写真17 BJ&キャノン号のリアウイング写真17のように、リアウイングの後端もメタリックに塗装されている。
写真18 BJ&キャノン号のドアノブドアノブもおしゃれである。これもBJさん指導のもとに、キャノンさんが塗装されたようだ。
写真19 BJ&キャノン号のステアリングホイールそれに、このステアリングホイール! これについてはノーコメントにさせていただく。
今回の「メンテナンス記録」はDD号の記録ではなく、BJ&キャノン号の記録になってしまったが、E34乗りの方の多くが内装の浮きに苦しんでおられるようなので、敢えて掲載することにした。

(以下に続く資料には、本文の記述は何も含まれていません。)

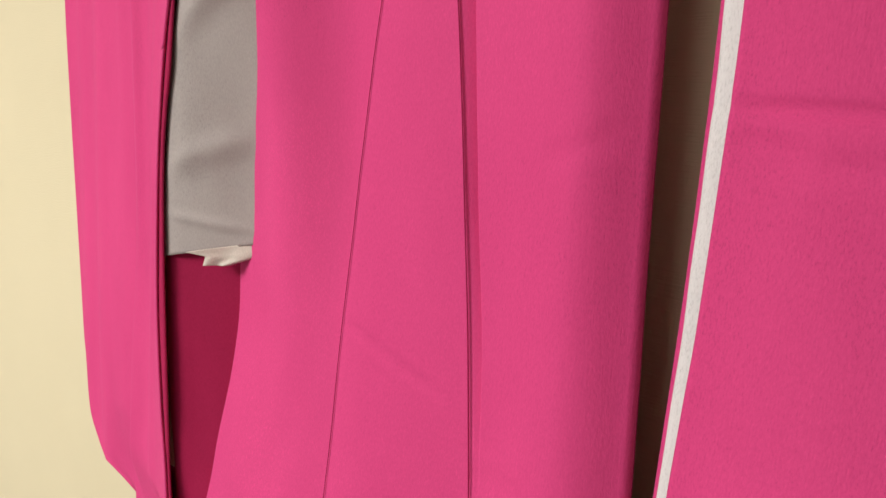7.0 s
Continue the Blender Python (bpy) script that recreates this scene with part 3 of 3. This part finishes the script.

末尾ではあるが、今回、内装補修のテクニックを画像付きで教えていただいたBJさんとキャノンさんに深甚なる感謝の意を表す。
BJさん&キャノンさんより追加情報をいただいた。
浮いた内装レザーを内張りに貼り付けるのには、速乾ボンドG103を使うといいらしい。ただ、これはトルエンの含有率が高いので、芯材(ウレタンパネル)とレザークロスの接着には向かない。なお、写真上の工具は内張りはがし用の工具である。この作業を行うには必要不可欠のものだ。